## start

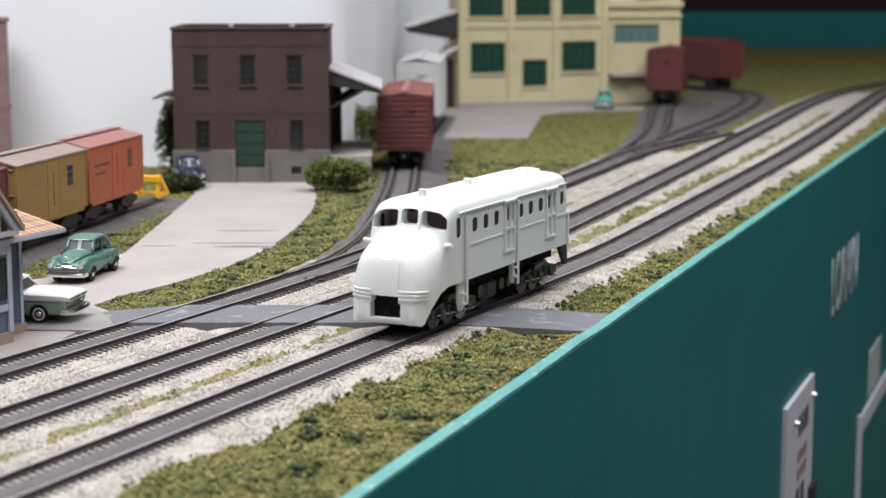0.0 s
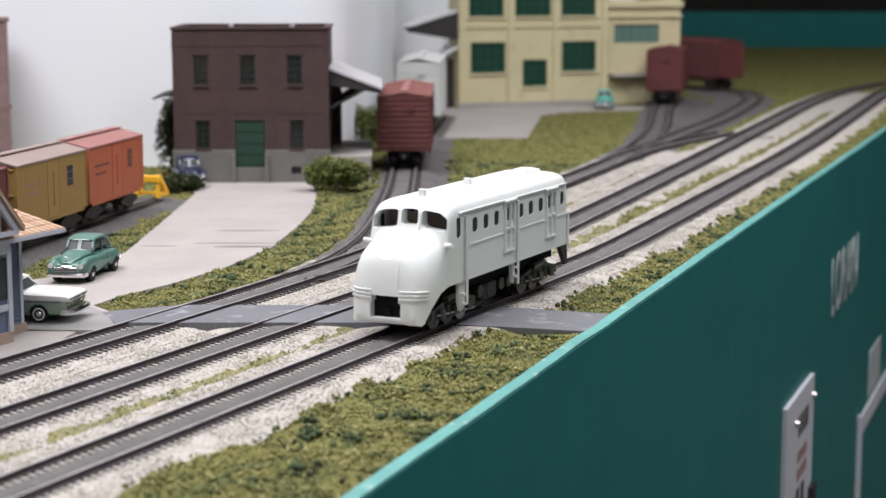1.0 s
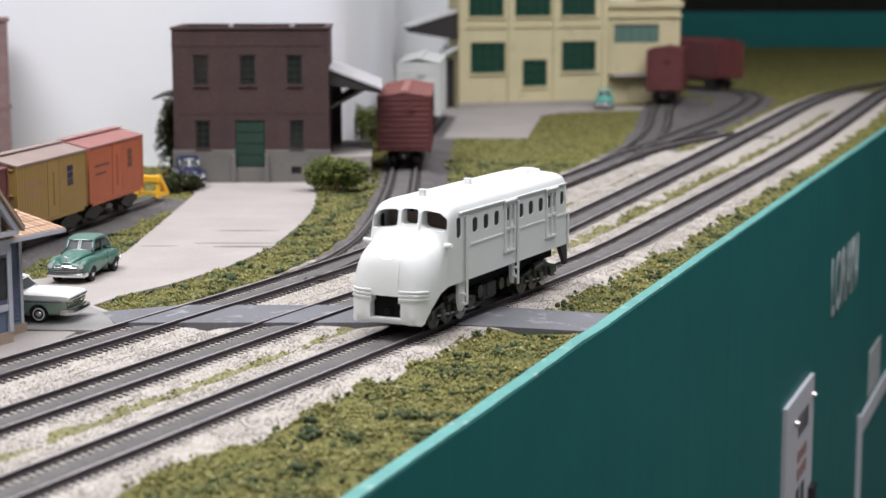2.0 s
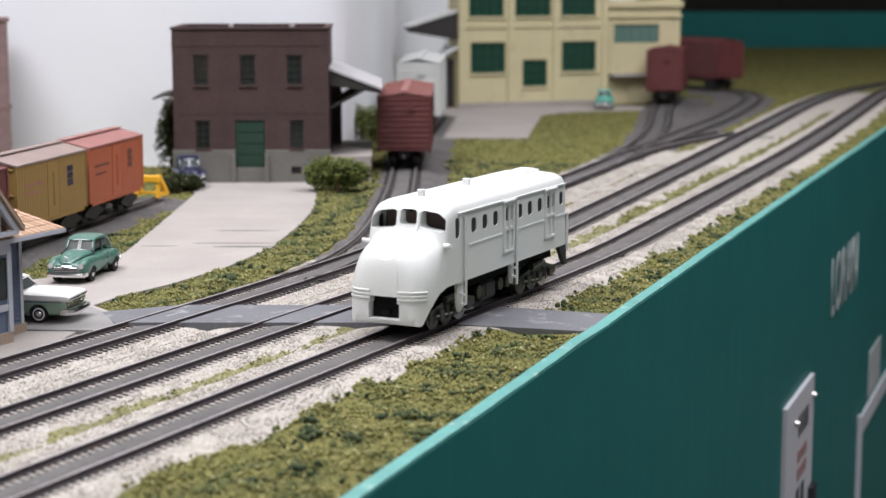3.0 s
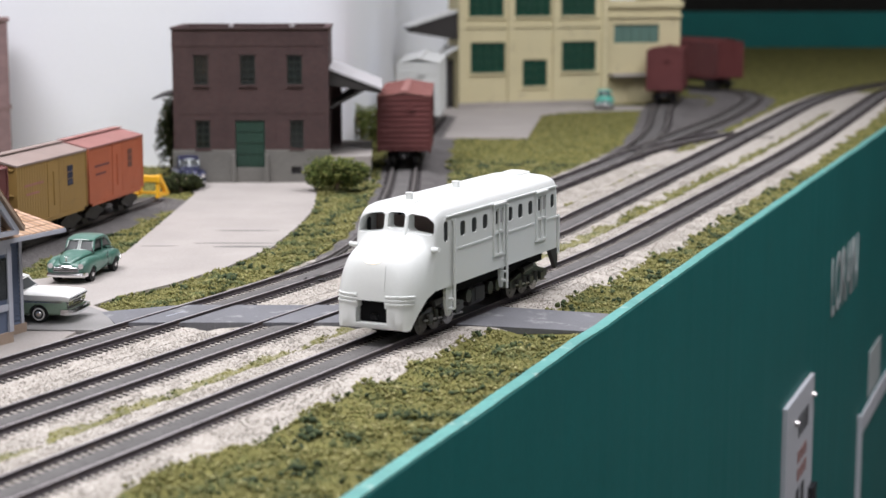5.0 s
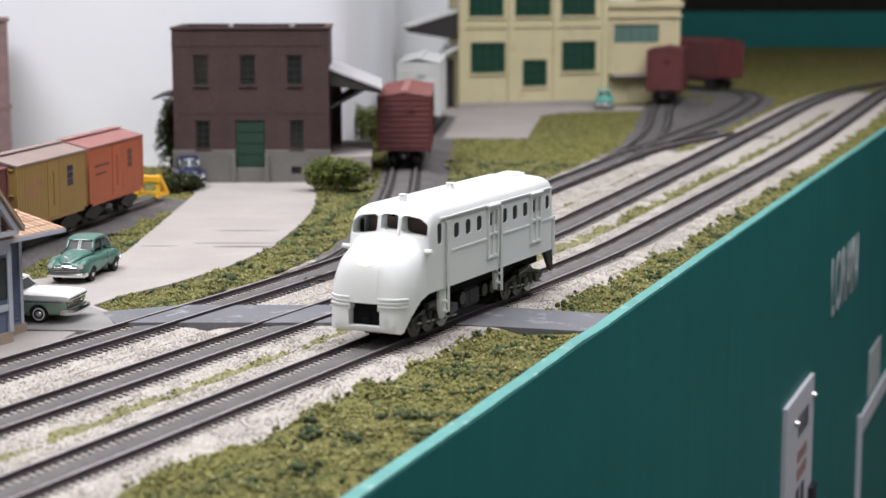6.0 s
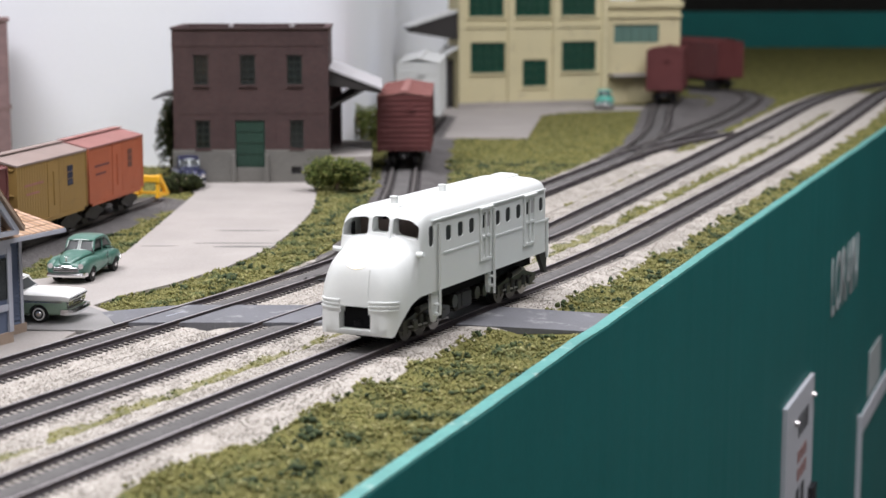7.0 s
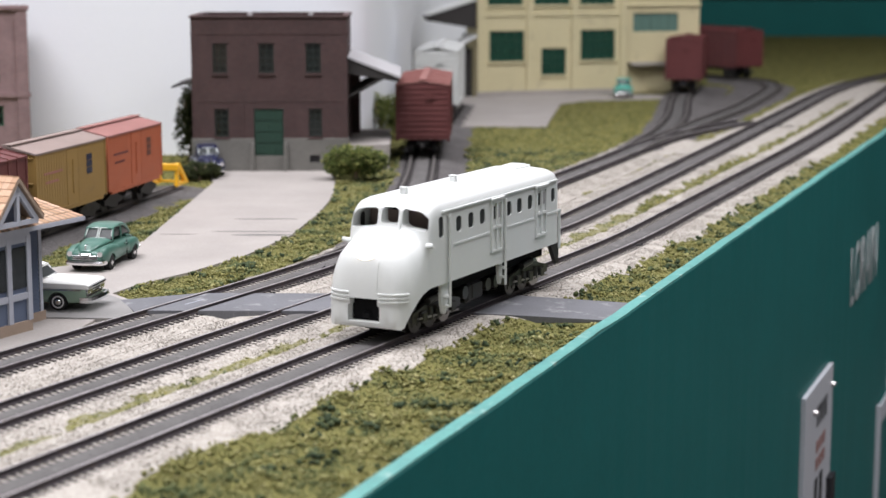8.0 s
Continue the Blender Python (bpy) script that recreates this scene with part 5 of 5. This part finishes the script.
def motions():
    rows = []
    for t, s in RUN:
        d = 188.8 + s
        rows.append((t, pose((C1[0] + U1[0] * d) * MM, (C1[1] + U1[1] * d) * MM, 0, 0, 0, -H1)))
    walk(loco, rows)
    for wheel, y in loco_wheels:
        walk(wheel, [(t, pose(0, y * MM, 5.9 * MM, math.degrees((24.1 - s) / 5.9), 0, 0)) for t, s in RUN])



motions()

## end

[WORK REQUIRED]
Transcribe the full listing above exactly as it stands, minus the pictures.

[EXERCISE SOLUTION]
0.0 s
1.0 s
2.0 s
3.0 s
5.0 s
6.0 s
7.0 s
8.0 s
Continue the Blender Python (bpy) script that recreates this scene with part 5 of 5. This part finishes the script.
def motions():
    rows = []
    for t, s in RUN:
        d = 188.8 + s
        rows.append((t, pose((C1[0] + U1[0] * d) * MM, (C1[1] + U1[1] * d) * MM, 0, 0, 0, -H1)))
    walk(loco, rows)
    for wheel, y in loco_wheels:
        walk(wheel, [(t, pose(0, y * MM, 5.9 * MM, math.degrees((24.1 - s) / 5.9), 0, 0)) for t, s in RUN])



motions()